- _WORK TO BE COMPLETED_
Leave out every picture, then transcribe the rest of the listing exactly.

* * * * * * * * *

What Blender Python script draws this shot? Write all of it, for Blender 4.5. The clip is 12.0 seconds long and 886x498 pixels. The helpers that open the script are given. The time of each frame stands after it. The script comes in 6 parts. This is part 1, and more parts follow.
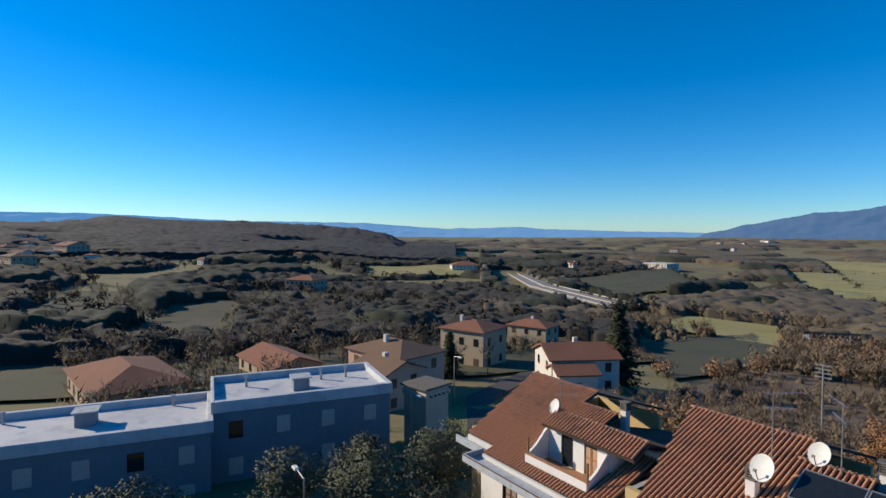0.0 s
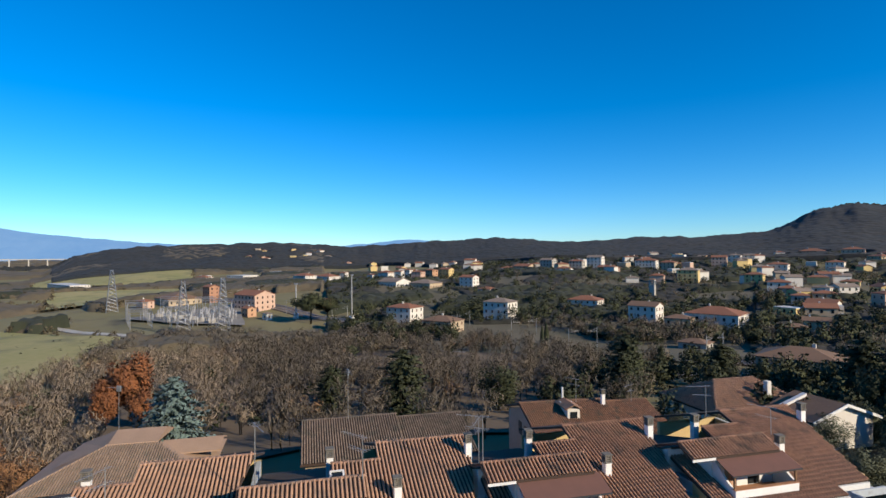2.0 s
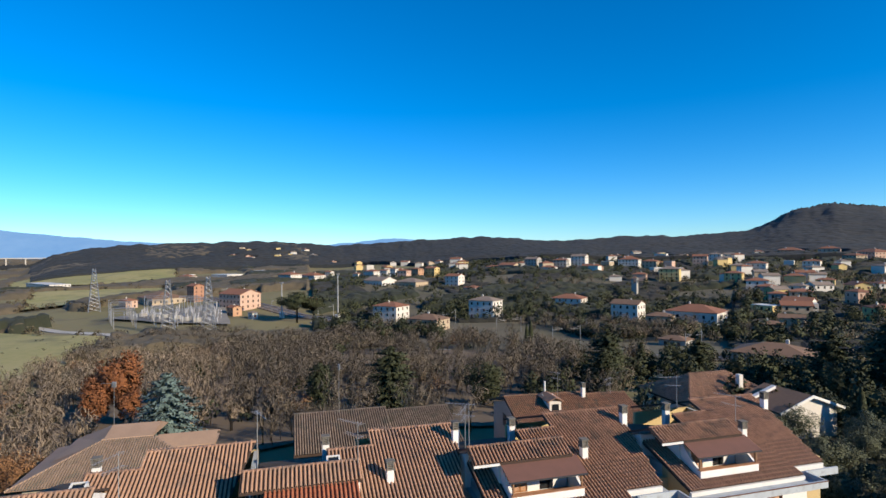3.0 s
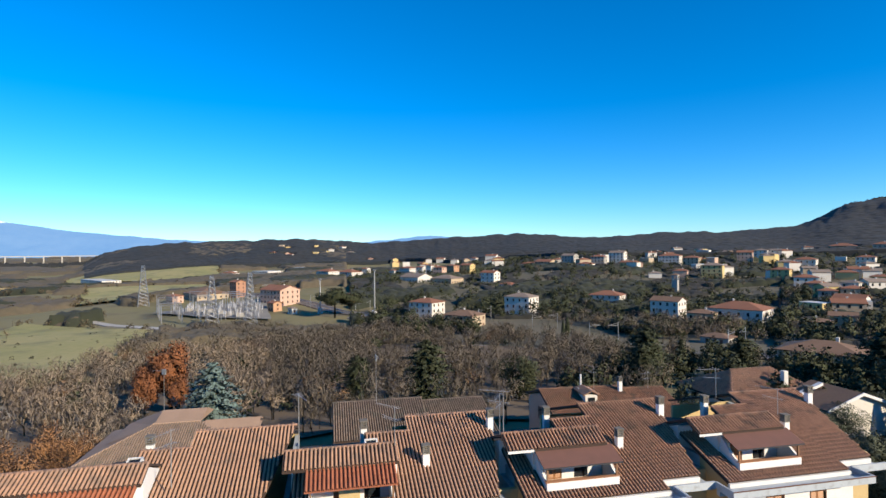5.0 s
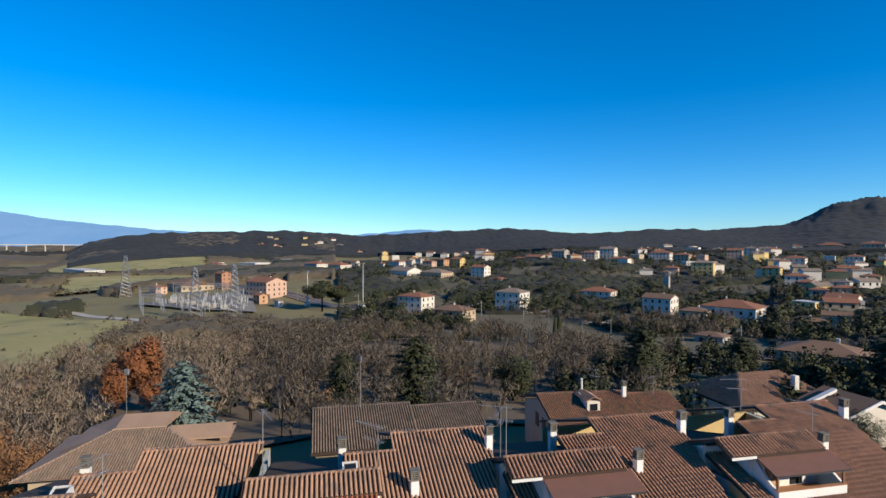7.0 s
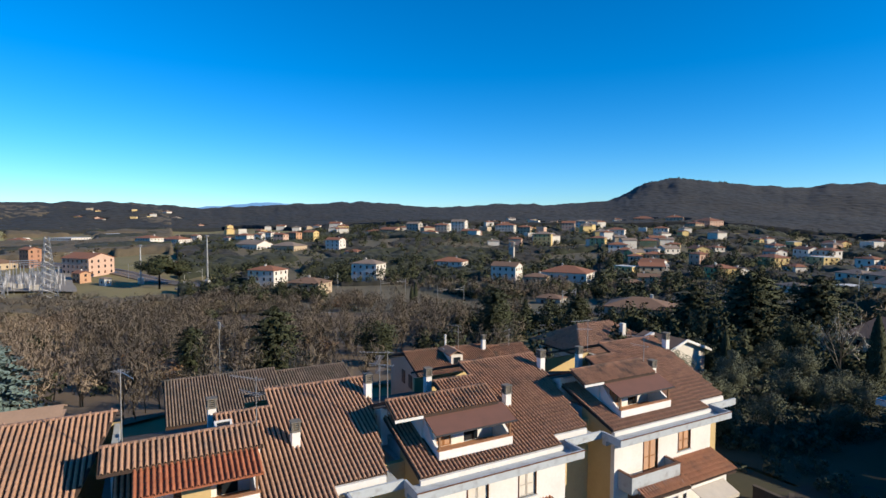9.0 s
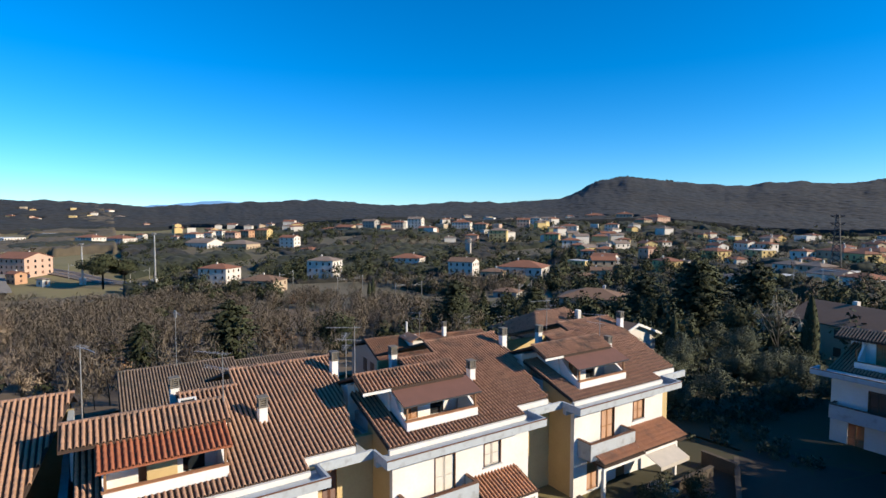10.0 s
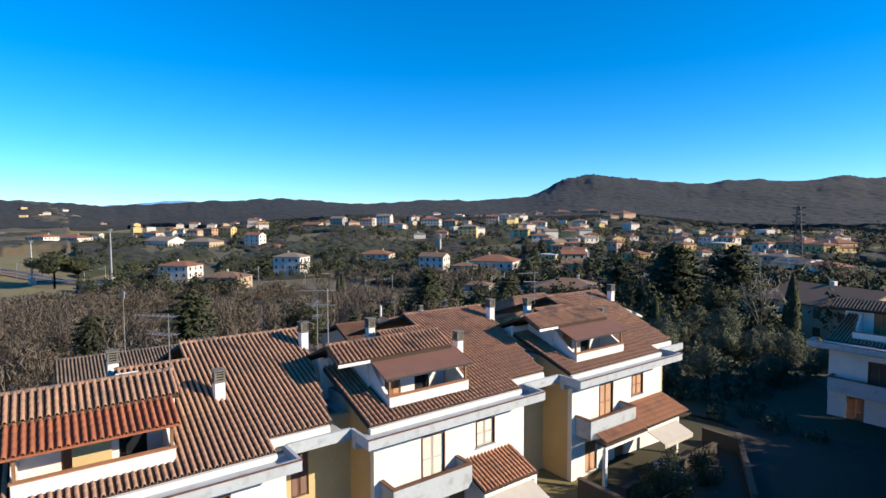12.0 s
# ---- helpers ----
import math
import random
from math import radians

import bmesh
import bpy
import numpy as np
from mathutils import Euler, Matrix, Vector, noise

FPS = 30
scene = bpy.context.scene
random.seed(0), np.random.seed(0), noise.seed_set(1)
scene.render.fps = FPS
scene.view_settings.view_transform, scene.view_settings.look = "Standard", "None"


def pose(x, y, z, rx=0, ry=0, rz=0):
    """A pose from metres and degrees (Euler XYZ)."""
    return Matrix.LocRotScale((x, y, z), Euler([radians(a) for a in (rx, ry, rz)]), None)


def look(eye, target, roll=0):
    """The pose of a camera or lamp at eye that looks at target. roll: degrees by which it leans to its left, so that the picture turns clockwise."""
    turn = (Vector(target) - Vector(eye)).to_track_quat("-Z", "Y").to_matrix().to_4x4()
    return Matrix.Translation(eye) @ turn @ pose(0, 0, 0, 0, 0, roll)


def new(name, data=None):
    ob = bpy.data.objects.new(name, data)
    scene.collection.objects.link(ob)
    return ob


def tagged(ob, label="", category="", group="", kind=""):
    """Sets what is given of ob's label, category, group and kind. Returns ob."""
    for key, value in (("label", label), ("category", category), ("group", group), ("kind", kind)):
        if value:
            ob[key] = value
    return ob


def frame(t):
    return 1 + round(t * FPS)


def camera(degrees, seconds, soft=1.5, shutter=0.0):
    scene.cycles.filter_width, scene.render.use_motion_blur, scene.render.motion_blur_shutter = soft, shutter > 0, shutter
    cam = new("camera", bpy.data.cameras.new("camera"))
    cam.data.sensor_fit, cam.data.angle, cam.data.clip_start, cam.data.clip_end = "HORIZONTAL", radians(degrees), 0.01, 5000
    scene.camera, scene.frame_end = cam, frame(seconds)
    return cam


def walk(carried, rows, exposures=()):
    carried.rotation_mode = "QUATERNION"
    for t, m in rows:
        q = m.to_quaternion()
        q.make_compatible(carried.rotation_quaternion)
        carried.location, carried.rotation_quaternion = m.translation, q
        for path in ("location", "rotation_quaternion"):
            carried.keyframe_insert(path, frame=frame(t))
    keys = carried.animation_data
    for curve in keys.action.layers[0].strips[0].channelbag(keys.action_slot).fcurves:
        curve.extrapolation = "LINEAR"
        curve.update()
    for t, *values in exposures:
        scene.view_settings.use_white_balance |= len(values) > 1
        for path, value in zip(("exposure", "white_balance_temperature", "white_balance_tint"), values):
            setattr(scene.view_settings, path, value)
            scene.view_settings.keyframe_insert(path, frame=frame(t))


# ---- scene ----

* * * * * * * * *

- _FINISHED TASK_
What Blender Python script draws this shot? Write all of it, for Blender 4.5. The clip is 12.0 seconds long and 886x498 pixels. The helpers that open the script are given. The time of each frame stands after it. The script comes in 6 parts. This is part 1, and more parts follow.
0.0 s
2.0 s
3.0 s
5.0 s
7.0 s
9.0 s
10.0 s
12.0 s
# ---- helpers ----
import math
import random
from math import radians

import bmesh
import bpy
import numpy as np
from mathutils import Euler, Matrix, Vector, noise

FPS = 30
scene = bpy.context.scene
random.seed(0), np.random.seed(0), noise.seed_set(1)
scene.render.fps = FPS
scene.view_settings.view_transform, scene.view_settings.look = "Standard", "None"


def pose(x, y, z, rx=0, ry=0, rz=0):
    """A pose from metres and degrees (Euler XYZ)."""
    return Matrix.LocRotScale((x, y, z), Euler([radians(a) for a in (rx, ry, rz)]), None)


def look(eye, target, roll=0):
    """The pose of a camera or lamp at eye that looks at target. roll: degrees by which it leans to its left, so that the picture turns clockwise."""
    turn = (Vector(target) - Vector(eye)).to_track_quat("-Z", "Y").to_matrix().to_4x4()
    return Matrix.Translation(eye) @ turn @ pose(0, 0, 0, 0, 0, roll)


def new(name, data=None):
    ob = bpy.data.objects.new(name, data)
    scene.collection.objects.link(ob)
    return ob


def tagged(ob, label="", category="", group="", kind=""):
    """Sets what is given of ob's label, category, group and kind. Returns ob."""
    for key, value in (("label", label), ("category", category), ("group", group), ("kind", kind)):
        if value:
            ob[key] = value
    return ob


def frame(t):
    return 1 + round(t * FPS)


def camera(degrees, seconds, soft=1.5, shutter=0.0):
    scene.cycles.filter_width, scene.render.use_motion_blur, scene.render.motion_blur_shutter = soft, shutter > 0, shutter
    cam = new("camera", bpy.data.cameras.new("camera"))
    cam.data.sensor_fit, cam.data.angle, cam.data.clip_start, cam.data.clip_end = "HORIZONTAL", radians(degrees), 0.01, 5000
    scene.camera, scene.frame_end = cam, frame(seconds)
    return cam


def walk(carried, rows, exposures=()):
    carried.rotation_mode = "QUATERNION"
    for t, m in rows:
        q = m.to_quaternion()
        q.make_compatible(carried.rotation_quaternion)
        carried.location, carried.rotation_quaternion = m.translation, q
        for path in ("location", "rotation_quaternion"):
            carried.keyframe_insert(path, frame=frame(t))
    keys = carried.animation_data
    for curve in keys.action.layers[0].strips[0].channelbag(keys.action_slot).fcurves:
        curve.extrapolation = "LINEAR"
        curve.update()
    for t, *values in exposures:
        scene.view_settings.use_white_balance |= len(values) > 1
        for path, value in zip(("exposure", "white_balance_temperature", "white_balance_tint"), values):
            setattr(scene.view_settings, path, value)
            scene.view_settings.keyframe_insert(path, frame=frame(t))


# ---- scene ----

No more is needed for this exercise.